The destruction of the first temple

by Soledad 27 Replies latest watchtower bible

  • Soledad
    Soledad

    www.aish.com

    And they ... put out the eyes of Zedekiah, and bound him with fetters of bronze, and carried him to Babylon. And in the fifth month, on the seventh day of the month, which is the nineteenth year of king Nebuchadnezzar king of Babylon, came Nebuzaradan, captain of the guard, a servant of the king of Babylon, to Jerusalem. And he burned the house of the Lord [the Temple], and the king's house, and all the houses of Jerusalem, and every great man's house burned he with fire. (2 Kings 25: 7-9)

    With the destruction of the Temple -- on the 9th of Av of the year 422 BCE -- the special connection that the Jewish people had with God is severed.

    Here is when it all comes crashing down. Besides the horrific physical destruction, there is also the great spiritual ego-deflation of the Jewish people.

    Where previously the Babylonians had been satisfied in making Israel into a vassal state, this time their punishment is much worse. They decide to carry on the Assyrian policy of exile and remove the Jews from the Promised Land.

    please feel free to comment and post additional resources that support this finding. I'm highly curious about this event.

  • heathen
    heathen

    I think the spiritual deflation happened prior to the exile . If you read in Ezekiel you can see the complete apostate control of even the temple that totally cheezed the creator to the point of having Ezekiel kill them off within the temple .

  • Narkissos
    Narkissos

    Looks like a traditional chronology used in some Jewish (ultra?-)orthodox circles. I don't remember hearing about it before. I just googled "9 Av 422 BCE 586" and noticed sometimes the two dates are used in different places of the same document, without any explanation...

    Anyway, this doesn't seem to be a "new finding"...

  • Satanus
    Satanus

    Isreali archeologist israel finkelstein, in 'the bible unearthed', has concluded that the 'fisrt temple', the 'temple of solomon' wasn't much of anything. The solomonic empire was a fiction created by later priests for propaganda purposes. And so, the real first jewish temple, the one that the figmentive jesus walked was built by a gentile pagan, herod, funded by gentile roman money.

    Of course, the fantasmic solomonic empire served it's purpose of raising the jewish psyche almost to the level of the other empires. Removal of that fantasm does much toward destroying the legitmacy of the dream of a greater israel stretching from the sanai to and including some of iraq.

    S

  • Narkissos
    Narkissos

    Satanus:

    The Solomon temple is a fiction all right, yet there was a sanctuary in Jerusalem as in almost every significant city in ancient Israel. It probably became a bigger royal temple under Hezekiah and the central temple of Judah under Josiah, less than 40 years before it was partly destroyed by the Babylonians in 586 BC.

  • Satanus
    Satanus

    Narkisos

    Yes, there was something.
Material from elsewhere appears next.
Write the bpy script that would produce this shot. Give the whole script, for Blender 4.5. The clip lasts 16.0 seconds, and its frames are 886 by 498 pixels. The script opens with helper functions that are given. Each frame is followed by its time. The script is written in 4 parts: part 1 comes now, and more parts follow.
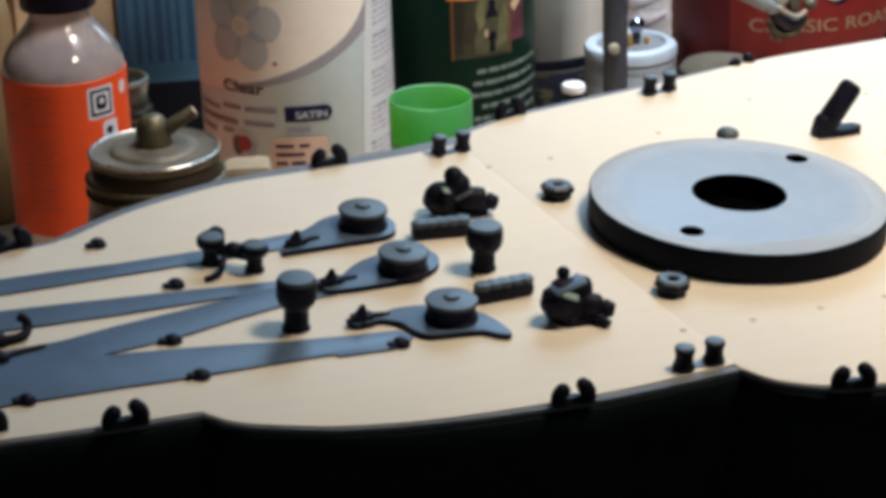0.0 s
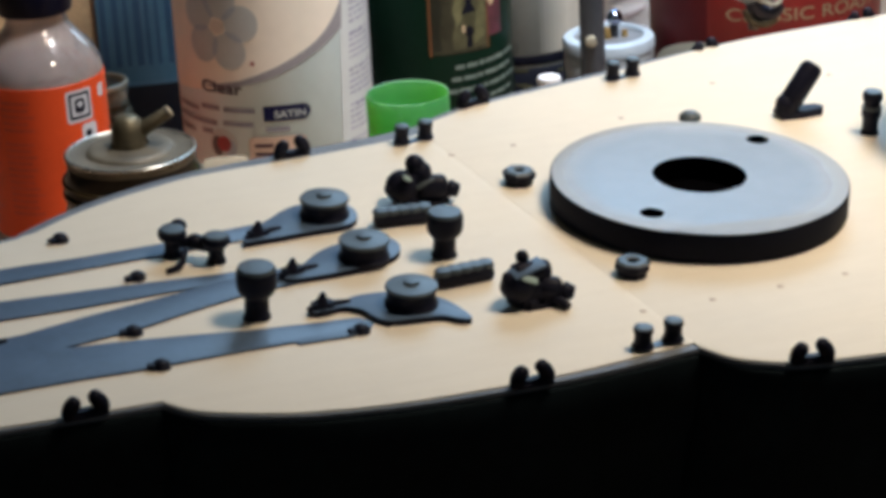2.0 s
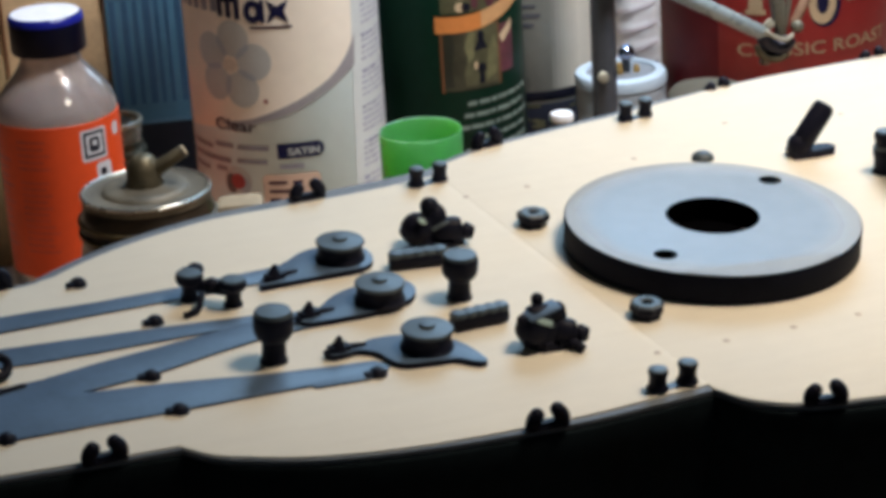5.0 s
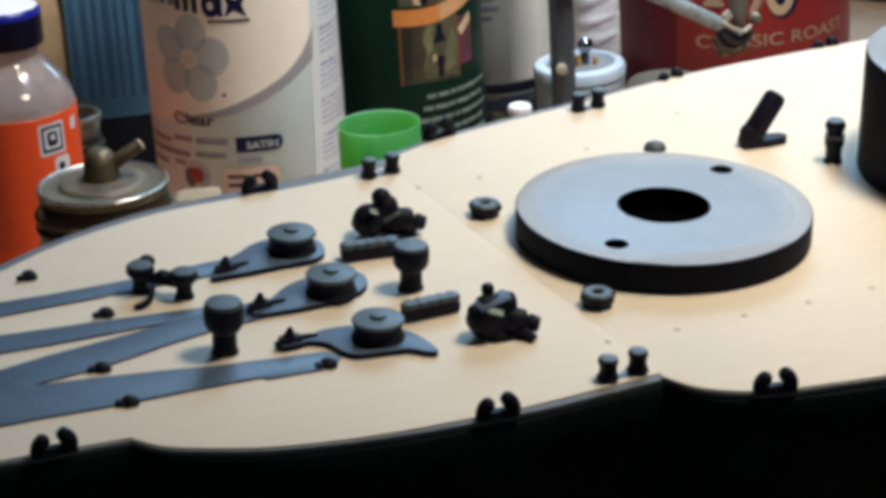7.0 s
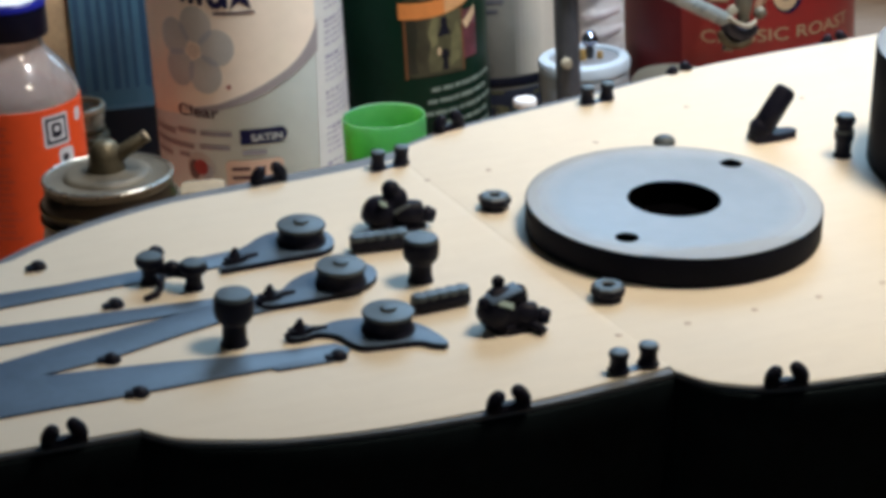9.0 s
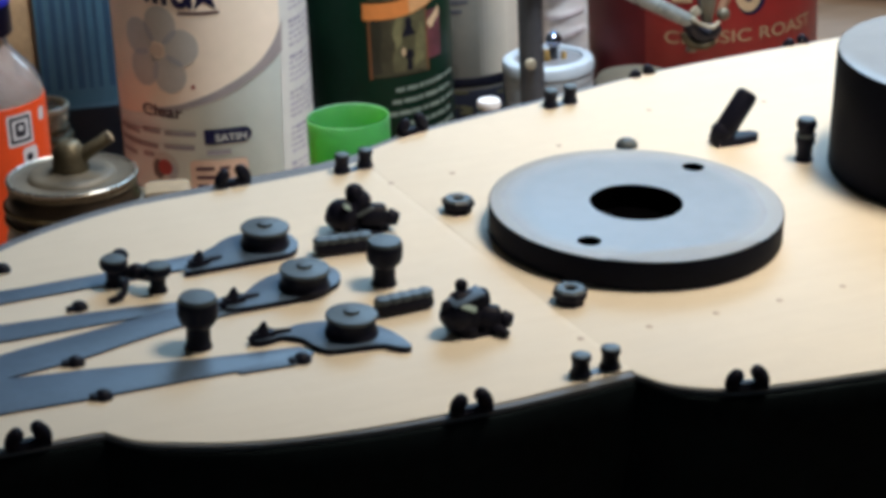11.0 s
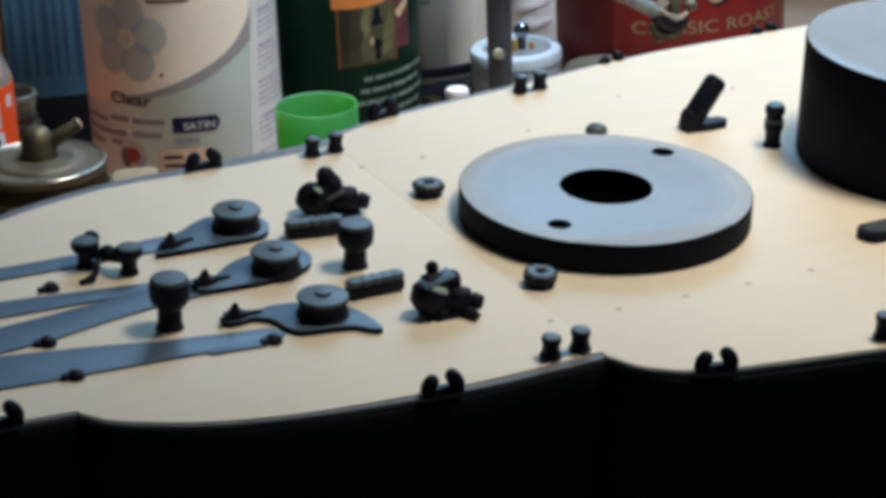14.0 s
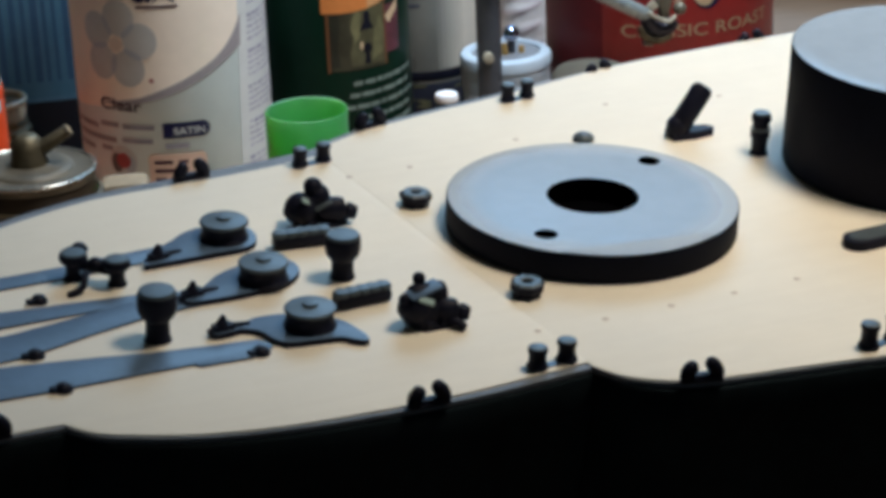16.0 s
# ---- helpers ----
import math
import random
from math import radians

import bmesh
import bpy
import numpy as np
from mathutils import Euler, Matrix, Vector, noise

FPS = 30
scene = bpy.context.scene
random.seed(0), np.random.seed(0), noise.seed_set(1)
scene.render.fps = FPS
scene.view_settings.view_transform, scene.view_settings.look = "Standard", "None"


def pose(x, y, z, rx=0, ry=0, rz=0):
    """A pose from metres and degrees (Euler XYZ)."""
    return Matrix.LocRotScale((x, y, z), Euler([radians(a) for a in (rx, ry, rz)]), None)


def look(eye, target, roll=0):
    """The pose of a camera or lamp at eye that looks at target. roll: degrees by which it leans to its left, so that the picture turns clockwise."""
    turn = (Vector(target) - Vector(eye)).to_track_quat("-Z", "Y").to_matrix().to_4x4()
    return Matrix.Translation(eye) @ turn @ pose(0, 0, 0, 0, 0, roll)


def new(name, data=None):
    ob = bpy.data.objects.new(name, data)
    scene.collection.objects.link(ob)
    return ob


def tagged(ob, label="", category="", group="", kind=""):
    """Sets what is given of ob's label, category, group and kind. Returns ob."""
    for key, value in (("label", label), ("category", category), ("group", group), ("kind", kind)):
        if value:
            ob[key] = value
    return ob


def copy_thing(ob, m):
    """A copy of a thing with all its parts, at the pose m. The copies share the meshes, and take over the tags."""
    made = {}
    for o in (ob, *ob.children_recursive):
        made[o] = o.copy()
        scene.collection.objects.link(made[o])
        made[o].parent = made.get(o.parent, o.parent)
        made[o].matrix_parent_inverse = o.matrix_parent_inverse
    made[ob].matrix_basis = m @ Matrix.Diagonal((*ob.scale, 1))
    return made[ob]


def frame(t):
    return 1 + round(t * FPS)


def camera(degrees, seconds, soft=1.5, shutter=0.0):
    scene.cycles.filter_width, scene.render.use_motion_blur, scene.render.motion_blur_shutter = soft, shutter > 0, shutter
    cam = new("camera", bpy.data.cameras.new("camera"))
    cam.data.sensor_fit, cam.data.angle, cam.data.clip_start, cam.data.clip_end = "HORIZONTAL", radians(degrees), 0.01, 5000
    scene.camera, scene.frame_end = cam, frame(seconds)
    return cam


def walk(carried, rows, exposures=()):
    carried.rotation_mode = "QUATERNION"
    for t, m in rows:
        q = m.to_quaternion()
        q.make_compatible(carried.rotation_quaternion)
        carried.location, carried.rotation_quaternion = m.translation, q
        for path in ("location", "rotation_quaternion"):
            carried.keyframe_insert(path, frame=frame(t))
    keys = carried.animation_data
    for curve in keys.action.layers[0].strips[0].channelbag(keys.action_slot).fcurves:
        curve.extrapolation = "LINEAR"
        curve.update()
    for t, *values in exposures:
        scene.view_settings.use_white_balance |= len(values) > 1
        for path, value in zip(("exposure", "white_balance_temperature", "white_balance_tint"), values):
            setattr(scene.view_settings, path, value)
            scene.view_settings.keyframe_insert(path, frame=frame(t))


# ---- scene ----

# ---- camera and its walk ----
# seconds, eye (m), yaw, pitch and roll (degrees)
PATH = (
    (0.0, -0.16440, -0.33954, 0.14651, -18.273, -21.815, -1.881),
    (0.5, -0.16214, -0.34179, 0.14591, -18.353, -21.528, -2.298),
    (1.0, -0.16149, -0.34195, 0.14574, -18.387, -21.524, -2.455),
    (1.5, -0.16085, -0.34333, 0.14554, -18.298, -21.430, -2.727),
    (2.0, -0.15934, -0.34378, 0.14430, -18.273, -21.728, -3.150),
    (2.5, -0.16005, -0.34434, 0.14759, -17.918, -21.213, -3.456),
    (3.0, -0.16266, -0.34299, 0.14817, -17.836, -21.033, -3.068),
    (3.5, -0.16098, -0.34504, 0.14771, -17.806, -20.883, -3.381),
    (4.0, -0.16077, -0.34470, 0.14732, -17.949, -21.048, -3.355),
    (4.2, -0.16096, -0.34531, 0.14715, -17.853, -20.908, -3.434),
    (6.3, -0.15850, -0.34527, 0.14730, -18.436, -21.202, -3.666),
    (6.5, -0.15878, -0.34519, 0.14703, -18.575, -21.186, -3.532),
    (7.0, -0.15796, -0.34654, 0.14649, -18.836, -21.171, -3.556),
    (7.5, -0.15912, -0.34707, 0.14798, -18.976, -20.985, -3.418),
    (8.0, -0.15912, -0.34640, 0.14631, -18.918, -21.267, -3.395),
    (8.5, -0.15909, -0.34561, 0.14564, -18.794, -21.370, -3.397),
    (8.7, -0.15959, -0.34536, 0.14572, -18.779, -21.306, -3.324),
    (10.8, -0.15895, -0.34615, 0.14858, -19.682, -21.447, -2.894),
    (11.0, -0.15976, -0.34668, 0.14757, -19.779, -21.418, -2.844),
    (11.5, -0.15961, -0.34701, 0.14796, -20.133, -21.372, -2.649),
    (12.0, -0.15811, -0.34797, 0.14697, -20.216, -21.400, -2.921),
    (12.5, -0.15859, -0.34767, 0.14662, -20.385, -21.557, -2.777),
    (13.0, -0.15850, -0.34850, 0.14638, -20.527, -21.638, -2.783),
    (13.5, -0.16094, -0.34763, 0.14633, -20.692, -21.720, -2.443),
    (14.0, -0.16143, -0.34828, 0.14633, -20.673, -21.577, -2.347),
    (14.5, -0.16161, -0.34810, 0.14590, -20.891, -21.708, -2.268),
    (15.0, -0.16110, -0.34829, 0.14531, -20.936, -21.834, -2.394),
    (15.5, -0.15930, -0.34789, 0.14511, -20.852, -22.071, -2.637),
    (16.0, -0.16053, -0.34914, 0.14865, -20.838, -21.633, -2.515),
)
cam = camera(20.985, 16.0, soft=4.4)
walk_rows = []
for sec, ex, ey, ez, yaw, pitch, roll in PATH:
    yw, pt = radians(yaw), radians(pitch)
    ahead = Vector((-math.sin(yw) * math.cos(pt), math.cos(yw) * math.cos(pt), math.sin(pt)))
    eye = Vector((ex, ey, ez))
    walk_rows.append((sec, look(eye, eye + ahead, roll)))
walk(cam, walk_rows, [(0.0, 0.03, 6600, 11), (3.2, 0.0, 6590, 11), (4.0, 0.0, 6500, 10), (11.6, 0.0, 6480, 9), (12.1, -0.19, 6360, 7), (16.0, -0.25, 6090, 7)])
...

But nowhere near what the bible fantasy would have one believe. The remains of the socalled 'stable of solomon' have also been called into question.

    S

  • Soledad
    Soledad

    I appreciate the replies. Its a subject that, if I can gather all my crazy thoughts together, is potential dissertation material.

    more to come.....

  • scholar
    scholar

    Soledad

    The date for the Fall of Jerusalem remains problematic. Scholars prefer 586, others such as Jonsson and his ilk prefer 587 whereas Bible Students traditionally propose 607. If you are considering writing a dissertation then you should research WT publications on the subject of the Temple, its chronology,theology etc.

    scholar

    BA MA Studies in Religion

  • Narkissos
    Narkissos

    Scholar,

    In case you didn't notice, the initial question was about the use of 422 BC for the Fall of Jerusalem in some Jewish circles. Ever heard of that?

    Your "scholarship" on chronology would have been useful, for a change...

  • Soledad
    Soledad

    problem that I have encountered Scholar is there is no record of accurate chronology prior to the 20th c., where the whole world came to accept 1 calendar system. those same scholars that you cite and that Watchtower cites had to work "backwards" so to speak to piece everything together, so the margin of error is quite high. I'm more inclined towards rabbinical traditions with regards to chronology.